Et encore une fois, son éclectisme dans le choix des
victimes démontre à quel point il n’aura été qu’un
antisémite de circonstances, aussi immonde que soit
l’expression! Papon cognait où l’État lui demandait de
cogner.
Et pour des individus de
cet acabit, il va sans dire que l’argutie qui consiste à
faire du gouvernement de Vichy et du Pétainisme une sorte de
parenthèse de l’histoire durant laquelle l’État n’aurait
plus vraiment été l’État, n’est que billevesée. Et
d’ailleurs, accordons à Papon le mérite d’avoir dénoncé
cette fiction qui ne trompera que ceux qui veulent être
trompés.
Voyez-vous, pour moi,
c’est là qu’est la racine du mal: dans cette adoration
malsaine de l’État et de cet ordre qu’il est censé maintenir
à tout prix. Par un curieux concours de circonstances, on
pouvait lire dans les colonnes de votre journal, à quelques
pages de votre chronique, un article apologétique sur le
juge Courroye. Article qui vantait les méthodes de ce haut
fonctionnaire dont l’une des pratiques favorites
consisterait à laisser croupir en prison un présumé coupable
(ou présumé innocent selon le sens où l’on regarde le droit)
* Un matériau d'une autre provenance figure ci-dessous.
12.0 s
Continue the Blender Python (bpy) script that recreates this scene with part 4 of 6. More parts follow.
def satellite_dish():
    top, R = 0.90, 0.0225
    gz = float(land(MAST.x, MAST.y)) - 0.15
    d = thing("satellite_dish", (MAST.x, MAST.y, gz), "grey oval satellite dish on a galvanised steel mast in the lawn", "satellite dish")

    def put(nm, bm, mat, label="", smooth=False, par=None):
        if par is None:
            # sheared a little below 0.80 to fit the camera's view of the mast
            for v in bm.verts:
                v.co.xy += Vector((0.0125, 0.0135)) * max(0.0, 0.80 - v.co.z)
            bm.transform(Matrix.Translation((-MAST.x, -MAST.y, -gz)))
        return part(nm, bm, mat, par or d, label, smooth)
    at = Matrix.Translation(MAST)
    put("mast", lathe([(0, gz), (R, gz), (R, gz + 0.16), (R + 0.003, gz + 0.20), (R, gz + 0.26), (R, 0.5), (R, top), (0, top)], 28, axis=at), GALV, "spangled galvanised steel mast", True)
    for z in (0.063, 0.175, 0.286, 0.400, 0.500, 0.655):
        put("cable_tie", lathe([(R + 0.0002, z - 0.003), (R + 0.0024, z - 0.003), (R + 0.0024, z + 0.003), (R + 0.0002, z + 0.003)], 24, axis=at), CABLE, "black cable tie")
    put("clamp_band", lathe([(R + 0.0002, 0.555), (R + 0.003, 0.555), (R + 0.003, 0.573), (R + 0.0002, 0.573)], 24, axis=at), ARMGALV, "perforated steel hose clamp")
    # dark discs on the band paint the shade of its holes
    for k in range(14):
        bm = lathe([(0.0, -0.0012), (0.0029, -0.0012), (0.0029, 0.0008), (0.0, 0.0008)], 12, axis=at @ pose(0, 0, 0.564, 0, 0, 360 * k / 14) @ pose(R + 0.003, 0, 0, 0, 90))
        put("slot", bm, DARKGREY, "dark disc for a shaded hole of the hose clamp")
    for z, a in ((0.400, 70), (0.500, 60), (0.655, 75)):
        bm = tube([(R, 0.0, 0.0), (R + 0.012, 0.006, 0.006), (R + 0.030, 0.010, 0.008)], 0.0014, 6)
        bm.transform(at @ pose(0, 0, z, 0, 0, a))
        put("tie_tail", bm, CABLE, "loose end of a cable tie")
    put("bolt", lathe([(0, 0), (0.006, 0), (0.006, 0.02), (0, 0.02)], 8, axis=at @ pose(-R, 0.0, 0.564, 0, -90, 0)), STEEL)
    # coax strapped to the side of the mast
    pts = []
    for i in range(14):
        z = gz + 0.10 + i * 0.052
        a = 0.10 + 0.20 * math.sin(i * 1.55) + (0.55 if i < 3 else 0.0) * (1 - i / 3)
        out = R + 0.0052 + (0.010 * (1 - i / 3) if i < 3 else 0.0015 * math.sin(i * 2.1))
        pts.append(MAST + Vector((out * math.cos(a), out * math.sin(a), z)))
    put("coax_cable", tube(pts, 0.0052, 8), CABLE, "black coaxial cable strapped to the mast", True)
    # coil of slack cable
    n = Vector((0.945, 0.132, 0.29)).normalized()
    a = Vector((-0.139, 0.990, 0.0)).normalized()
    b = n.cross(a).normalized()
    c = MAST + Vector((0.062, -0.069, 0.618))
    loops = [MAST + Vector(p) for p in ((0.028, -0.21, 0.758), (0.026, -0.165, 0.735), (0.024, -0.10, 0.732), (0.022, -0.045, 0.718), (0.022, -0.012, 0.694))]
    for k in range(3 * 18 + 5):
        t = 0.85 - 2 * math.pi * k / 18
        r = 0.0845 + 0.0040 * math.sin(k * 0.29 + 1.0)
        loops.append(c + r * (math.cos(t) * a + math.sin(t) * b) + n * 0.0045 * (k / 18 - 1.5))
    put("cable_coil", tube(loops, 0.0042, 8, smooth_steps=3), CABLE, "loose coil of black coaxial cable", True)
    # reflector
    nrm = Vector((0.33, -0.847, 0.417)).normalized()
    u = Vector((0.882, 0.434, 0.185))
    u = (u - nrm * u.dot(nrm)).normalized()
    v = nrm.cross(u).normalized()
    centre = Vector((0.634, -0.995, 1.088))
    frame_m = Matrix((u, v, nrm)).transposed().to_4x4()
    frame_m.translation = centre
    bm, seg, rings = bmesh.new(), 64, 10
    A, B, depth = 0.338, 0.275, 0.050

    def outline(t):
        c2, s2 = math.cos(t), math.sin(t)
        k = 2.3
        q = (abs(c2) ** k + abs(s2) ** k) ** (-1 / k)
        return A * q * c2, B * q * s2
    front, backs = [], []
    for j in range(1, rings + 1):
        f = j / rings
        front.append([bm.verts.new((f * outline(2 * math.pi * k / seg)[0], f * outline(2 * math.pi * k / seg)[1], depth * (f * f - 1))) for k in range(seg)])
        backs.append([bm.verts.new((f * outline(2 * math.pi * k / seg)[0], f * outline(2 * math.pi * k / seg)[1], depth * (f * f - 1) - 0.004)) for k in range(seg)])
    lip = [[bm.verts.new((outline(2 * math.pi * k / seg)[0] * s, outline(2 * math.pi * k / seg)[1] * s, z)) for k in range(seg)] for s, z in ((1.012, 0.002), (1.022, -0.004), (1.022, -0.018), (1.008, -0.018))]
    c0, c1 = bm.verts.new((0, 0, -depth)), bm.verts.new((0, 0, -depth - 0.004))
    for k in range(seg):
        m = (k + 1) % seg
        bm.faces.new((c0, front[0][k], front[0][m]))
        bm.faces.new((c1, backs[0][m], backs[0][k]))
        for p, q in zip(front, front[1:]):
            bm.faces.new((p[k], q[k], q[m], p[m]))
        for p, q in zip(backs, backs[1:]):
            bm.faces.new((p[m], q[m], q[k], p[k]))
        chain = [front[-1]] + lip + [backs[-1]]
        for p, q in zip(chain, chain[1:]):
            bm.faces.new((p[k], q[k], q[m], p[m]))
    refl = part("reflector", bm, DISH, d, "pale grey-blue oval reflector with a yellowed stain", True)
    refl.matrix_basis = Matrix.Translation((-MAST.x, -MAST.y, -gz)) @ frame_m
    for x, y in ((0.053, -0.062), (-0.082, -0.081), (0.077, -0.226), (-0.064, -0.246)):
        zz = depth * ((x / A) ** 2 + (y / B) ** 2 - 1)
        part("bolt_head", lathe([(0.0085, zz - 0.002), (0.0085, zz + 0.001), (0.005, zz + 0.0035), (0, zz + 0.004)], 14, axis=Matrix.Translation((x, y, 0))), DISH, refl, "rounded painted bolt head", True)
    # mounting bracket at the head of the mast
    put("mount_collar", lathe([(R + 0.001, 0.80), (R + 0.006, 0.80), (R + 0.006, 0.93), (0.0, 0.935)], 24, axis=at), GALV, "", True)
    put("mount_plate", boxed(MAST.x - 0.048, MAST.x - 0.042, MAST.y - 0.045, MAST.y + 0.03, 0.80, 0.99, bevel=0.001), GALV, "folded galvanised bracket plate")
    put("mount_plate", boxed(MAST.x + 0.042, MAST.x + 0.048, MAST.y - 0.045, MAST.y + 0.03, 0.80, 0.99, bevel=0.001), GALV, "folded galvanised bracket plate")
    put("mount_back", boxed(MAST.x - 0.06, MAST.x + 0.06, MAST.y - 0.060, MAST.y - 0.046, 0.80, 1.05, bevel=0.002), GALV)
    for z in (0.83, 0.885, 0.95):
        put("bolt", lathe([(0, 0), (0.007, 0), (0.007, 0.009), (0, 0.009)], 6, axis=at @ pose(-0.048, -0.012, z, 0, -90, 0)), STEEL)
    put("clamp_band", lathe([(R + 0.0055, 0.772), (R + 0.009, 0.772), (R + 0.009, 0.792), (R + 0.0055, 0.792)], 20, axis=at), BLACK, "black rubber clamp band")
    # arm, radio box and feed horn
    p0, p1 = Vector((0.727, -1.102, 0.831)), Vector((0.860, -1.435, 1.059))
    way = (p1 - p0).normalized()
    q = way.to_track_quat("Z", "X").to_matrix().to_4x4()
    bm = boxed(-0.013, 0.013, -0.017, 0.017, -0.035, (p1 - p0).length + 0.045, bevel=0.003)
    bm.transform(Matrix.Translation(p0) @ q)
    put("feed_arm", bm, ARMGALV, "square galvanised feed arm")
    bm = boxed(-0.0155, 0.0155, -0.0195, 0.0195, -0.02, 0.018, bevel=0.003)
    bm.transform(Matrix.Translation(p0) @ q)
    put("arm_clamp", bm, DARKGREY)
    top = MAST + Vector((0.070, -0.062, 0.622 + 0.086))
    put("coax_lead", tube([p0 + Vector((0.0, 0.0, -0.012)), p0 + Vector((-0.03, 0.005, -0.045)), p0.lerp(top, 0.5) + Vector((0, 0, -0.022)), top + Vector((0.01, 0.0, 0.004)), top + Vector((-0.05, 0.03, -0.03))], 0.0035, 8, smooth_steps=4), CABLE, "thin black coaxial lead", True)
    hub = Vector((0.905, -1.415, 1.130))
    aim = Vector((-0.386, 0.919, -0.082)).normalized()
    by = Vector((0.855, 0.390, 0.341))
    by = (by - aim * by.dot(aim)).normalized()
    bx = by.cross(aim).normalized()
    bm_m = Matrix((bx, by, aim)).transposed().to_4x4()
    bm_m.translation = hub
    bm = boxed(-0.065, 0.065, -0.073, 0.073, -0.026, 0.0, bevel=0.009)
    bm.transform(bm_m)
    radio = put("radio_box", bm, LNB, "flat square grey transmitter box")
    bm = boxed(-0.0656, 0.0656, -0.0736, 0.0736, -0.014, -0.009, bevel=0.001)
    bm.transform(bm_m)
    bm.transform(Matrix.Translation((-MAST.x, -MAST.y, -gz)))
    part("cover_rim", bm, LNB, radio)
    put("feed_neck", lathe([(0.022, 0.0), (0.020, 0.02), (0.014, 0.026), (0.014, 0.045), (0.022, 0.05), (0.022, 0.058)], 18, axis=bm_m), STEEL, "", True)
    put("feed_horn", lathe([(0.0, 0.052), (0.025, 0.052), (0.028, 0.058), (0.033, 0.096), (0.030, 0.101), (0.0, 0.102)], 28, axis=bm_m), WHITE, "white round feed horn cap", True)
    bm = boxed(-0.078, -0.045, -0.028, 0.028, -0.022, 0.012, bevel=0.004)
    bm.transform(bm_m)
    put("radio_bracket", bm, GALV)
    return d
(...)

avant qu’il ne soit jugé et ceci, bien sûr, pour le faire
avouer. Rien de moins que trois ans pour l’un de ces
prévenus! Bagatelle qui n’empêche pas les autorités de
tutelle de le promouvoir.
Outre le fait que je ne
vois pas très bien la nécessité d’ériger la torture morale
en règle judiciaire, et la gêne qu’un individu attaché à la
présomption d’innocence se devrait d’éprouver à la lecture
de pareille profession de foi, on ne sera pas surpris de
retrouver sous la plume du journaliste des termes tels que
« grand serviteur » ou « grand commis » de l’État. Les mots
mêmes que Raymond Barre emploie au sujet de Papon! Une sorte
de morgue aussi qui transparaît malgré les précautions
d’usage. On aimerait moins de certitudes. Plus de
compassion. On frissonne tout à coup. On dort moins bien. On
se dit qu’en d’autres temps... Question de tempérament mais
pas seulement! Certains mots font peur. De là à imaginer les
mêmes effets... Au grand serviteur de l’État, je préférerai
toujours pour ma part les grands serviteurs de la liberté.
Quoi qu’il m’en coûte!
Et pour rester dans le
même ordre d’idées, je dois vous avouer mon désarroi à
l’usage que fait l’administration de la délation en tout
genre. Et que Dominique Strauss Kahn, dont on connaît
l’histoire familiale et les engagements, ne soit pas parvenu
à y mettre fin dans le domaine fiscal, alors qu’il était
ministre des Finances, en dit plus long que n’importe quelle
démonstration.
Et le pire dans tout
cela, c’est que la poussée antisémite de la fin du 19e
siècle, tiendrait selon Hannah Arendt, au fait que les
grands banquiers juifs ont soutenu l’avènement des États
nations au détriment de la bourgeoisie libérale de l’époque,
peu emballée à l’idée de voir ces derniers se mêler de ce
qui ne les regardait pas. L’antisémitisme de nombreux
écrivains français nés à cette époque y a puisé ses racines.
L’État ingrat est donc à la fois cause et effet.
Mais ne dit-on pas qu’au
pays de l’étatisme aveugle, les borgnes sont rois? Voilà qui
explique Le Pen. Quant à Barre, on a beaucoup reproché à
Hannah Arendt d’avoir traité les nazis de « clowns » (ce qui
en sa bouche était parfaitement injurieux), eh bien, ne
trouvez-vous pas qu’il en a la tête?